Study: By 2050, Muslims will nearly equal the number of Christians

Muslim worshippers pray in the prayer hall of the Polder Mosque in Amsterdam, Netherlands, in this Feb. 18, 2010 file photo. (AP)

Islam will be the world’s fastest growing religion over the next four decades, meaning the number of Muslims will nearly equal the number of Christians around the world, according to a new study.

A recent report by the Pew Research Center predicted that Muslims will nearly double their numbers in Europe to make up 10 percent of the continent’s overall population by 2050. Muslims made up 6 percent of Europe’s population (43 million people) as of 2010.

Christianity is by far the world’s largest religion with an estimated 2.2 billion adherents, nearly 31 percent of earth’s 6.9 billion people, as of 2010. Islam was second, with 1.6 billion adherents, making up 23 percent of the global population.

But if the current demographic trends persist, noted the report, by 2050, the world will witness a near parity between Muslims, who are projected to increase by 73 percent to reach 2.8 billion adherents, or 30 percent; and Christians, whose numbers will also rise to make up 31 percent or 2.9 billion adherents.

This possible parity will be a first in history; until 2070 anyway, when the number of Muslims worldwide is predicted to eventually exceed the number of Christians.

Indonesia will no longer be the country with the biggest Muslim population; it is going to be India, said the report.

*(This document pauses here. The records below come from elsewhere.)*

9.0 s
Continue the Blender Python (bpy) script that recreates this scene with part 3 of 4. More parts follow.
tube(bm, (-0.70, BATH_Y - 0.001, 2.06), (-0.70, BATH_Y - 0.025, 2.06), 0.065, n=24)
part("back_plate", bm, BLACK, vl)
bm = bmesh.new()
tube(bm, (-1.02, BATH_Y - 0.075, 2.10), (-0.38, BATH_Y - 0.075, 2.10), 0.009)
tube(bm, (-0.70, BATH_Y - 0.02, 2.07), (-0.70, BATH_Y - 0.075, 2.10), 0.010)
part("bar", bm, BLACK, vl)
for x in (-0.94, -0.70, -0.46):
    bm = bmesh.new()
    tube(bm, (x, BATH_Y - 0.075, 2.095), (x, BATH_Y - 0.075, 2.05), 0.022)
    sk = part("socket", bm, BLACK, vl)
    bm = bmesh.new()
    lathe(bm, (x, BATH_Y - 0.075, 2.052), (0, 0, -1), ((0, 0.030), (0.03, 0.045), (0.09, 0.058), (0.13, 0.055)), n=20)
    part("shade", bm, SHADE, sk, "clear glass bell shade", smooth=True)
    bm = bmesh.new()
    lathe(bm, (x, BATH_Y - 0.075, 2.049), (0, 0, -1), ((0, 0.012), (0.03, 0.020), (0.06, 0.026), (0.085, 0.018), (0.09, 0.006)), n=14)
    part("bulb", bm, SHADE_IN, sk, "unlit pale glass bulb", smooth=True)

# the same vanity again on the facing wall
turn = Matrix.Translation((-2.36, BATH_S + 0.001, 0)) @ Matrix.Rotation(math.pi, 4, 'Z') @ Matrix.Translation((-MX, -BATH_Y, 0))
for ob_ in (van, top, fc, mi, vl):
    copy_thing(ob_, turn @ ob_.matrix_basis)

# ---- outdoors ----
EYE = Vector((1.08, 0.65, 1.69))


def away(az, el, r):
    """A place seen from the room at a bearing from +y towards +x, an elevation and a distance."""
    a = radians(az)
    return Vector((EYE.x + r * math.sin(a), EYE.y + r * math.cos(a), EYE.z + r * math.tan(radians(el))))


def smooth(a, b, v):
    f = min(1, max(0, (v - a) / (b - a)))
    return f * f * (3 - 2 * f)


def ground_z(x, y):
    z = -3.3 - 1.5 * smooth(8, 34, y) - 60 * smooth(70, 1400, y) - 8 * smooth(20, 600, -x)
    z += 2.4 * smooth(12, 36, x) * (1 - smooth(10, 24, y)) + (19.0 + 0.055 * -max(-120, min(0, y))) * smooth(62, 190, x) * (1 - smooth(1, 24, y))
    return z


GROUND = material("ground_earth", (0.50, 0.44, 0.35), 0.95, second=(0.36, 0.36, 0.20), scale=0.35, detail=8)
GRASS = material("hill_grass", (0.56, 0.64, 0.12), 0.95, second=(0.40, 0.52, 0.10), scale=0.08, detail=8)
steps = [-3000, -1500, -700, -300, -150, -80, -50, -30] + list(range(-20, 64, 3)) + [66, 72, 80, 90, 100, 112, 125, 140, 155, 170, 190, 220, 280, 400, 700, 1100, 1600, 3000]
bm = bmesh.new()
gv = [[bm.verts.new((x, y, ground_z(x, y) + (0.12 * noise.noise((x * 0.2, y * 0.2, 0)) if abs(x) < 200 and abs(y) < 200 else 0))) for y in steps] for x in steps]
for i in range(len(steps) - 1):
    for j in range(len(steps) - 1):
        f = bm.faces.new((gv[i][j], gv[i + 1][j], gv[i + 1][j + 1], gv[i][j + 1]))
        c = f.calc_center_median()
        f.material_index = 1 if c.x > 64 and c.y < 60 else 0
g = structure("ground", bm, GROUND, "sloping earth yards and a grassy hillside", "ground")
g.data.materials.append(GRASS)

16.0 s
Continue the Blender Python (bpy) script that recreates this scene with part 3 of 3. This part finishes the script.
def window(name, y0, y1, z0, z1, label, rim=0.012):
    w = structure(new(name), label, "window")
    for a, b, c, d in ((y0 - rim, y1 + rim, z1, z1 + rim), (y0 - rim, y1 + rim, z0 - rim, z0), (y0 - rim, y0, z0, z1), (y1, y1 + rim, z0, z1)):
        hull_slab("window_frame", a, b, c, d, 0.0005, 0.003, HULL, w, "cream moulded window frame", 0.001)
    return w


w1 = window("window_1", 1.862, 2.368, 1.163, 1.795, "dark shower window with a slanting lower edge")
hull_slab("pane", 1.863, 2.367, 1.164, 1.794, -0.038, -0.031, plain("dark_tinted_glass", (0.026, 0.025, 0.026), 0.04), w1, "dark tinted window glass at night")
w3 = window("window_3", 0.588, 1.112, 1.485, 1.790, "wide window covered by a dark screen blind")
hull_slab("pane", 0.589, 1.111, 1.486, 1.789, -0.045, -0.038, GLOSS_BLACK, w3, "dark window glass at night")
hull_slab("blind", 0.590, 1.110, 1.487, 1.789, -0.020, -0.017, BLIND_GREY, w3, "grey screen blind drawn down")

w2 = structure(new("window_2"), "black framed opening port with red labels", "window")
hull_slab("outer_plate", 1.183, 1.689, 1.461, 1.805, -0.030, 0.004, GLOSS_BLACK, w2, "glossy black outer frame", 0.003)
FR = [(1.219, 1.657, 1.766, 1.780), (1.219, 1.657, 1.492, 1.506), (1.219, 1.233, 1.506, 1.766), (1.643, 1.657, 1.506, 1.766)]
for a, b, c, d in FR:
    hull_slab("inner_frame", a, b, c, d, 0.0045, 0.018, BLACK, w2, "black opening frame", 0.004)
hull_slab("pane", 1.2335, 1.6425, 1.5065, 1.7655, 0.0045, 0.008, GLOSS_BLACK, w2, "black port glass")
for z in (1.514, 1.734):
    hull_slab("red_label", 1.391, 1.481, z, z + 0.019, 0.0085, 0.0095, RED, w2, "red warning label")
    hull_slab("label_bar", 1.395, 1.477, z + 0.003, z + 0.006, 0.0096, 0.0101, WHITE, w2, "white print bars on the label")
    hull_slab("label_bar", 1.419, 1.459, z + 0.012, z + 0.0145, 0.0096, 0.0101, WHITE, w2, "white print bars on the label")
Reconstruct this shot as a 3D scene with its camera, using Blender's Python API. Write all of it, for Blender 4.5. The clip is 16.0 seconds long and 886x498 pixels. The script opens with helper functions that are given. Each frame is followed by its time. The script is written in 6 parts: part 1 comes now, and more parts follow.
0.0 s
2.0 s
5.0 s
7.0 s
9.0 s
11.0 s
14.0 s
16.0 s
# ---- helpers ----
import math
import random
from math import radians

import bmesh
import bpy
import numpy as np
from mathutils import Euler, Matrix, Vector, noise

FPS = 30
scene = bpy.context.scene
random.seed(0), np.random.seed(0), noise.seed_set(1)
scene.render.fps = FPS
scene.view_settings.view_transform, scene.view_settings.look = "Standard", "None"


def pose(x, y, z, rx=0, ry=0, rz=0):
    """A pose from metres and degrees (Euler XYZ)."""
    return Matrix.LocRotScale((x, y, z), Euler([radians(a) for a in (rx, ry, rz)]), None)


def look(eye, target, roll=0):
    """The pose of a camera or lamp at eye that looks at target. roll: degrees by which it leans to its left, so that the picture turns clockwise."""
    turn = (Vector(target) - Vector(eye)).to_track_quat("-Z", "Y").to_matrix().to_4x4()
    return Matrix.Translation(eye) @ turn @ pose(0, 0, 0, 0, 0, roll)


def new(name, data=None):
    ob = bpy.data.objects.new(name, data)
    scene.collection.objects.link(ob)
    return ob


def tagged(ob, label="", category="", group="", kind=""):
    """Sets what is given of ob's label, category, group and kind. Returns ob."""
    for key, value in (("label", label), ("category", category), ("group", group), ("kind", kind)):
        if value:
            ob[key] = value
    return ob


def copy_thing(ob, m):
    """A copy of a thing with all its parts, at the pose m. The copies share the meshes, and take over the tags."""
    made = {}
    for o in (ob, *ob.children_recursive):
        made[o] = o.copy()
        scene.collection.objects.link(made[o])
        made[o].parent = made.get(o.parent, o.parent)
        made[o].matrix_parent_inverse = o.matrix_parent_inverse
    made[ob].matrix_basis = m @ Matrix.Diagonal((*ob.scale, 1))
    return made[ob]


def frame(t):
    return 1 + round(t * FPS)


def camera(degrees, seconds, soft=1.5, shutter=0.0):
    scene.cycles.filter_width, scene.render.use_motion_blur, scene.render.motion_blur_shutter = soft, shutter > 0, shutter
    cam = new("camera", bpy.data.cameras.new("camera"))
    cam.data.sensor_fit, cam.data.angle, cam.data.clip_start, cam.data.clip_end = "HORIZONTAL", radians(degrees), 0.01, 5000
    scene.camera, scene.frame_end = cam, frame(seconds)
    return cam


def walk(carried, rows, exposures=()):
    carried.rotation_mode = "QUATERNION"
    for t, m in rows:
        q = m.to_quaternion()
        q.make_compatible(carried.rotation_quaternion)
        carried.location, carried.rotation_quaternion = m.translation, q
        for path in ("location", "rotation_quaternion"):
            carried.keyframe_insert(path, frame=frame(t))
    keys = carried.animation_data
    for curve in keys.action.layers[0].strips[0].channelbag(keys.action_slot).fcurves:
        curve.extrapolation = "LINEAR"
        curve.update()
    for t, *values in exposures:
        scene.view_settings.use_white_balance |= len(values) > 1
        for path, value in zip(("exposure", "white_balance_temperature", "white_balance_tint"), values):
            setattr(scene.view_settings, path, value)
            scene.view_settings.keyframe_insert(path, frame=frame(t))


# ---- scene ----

In North America, while representing only a tiny fraction of the American population, Islam will rapidly grow to become the second-largest religion in the Unites States, at 2.1 percent of the population by 2050, surpassing Judaism.

And while still the dominant religious group, the number of Christians in the United States will decline from more than three-quarters (77 percent) of the population in 2010, to two-thirds (66 percent) in 2050.

The decline in the number of Christians in North America will correlate with the increase in the number of atheists, agnostics and other religiously-unaffiliated people in the U.S. and France.

The world’s “religious profile” is rapidly changing primarily by “differences in fertility rates and the size of youth populations among the world’s major religions, as well as by people switching faiths,” according to the report.

Sub-Saharan Africa is projected to experience the fastest overall growth due to high fertility, rising from 12 percent of the global population in 2012 to about 20 percent in 2050.
Despite the multiples figures and analysis, the report warned that there are many variables, such as natural disasters, mass migrations, wars, revolutions etc, that could make dramatic differences between its projections and how the world could actually turn out.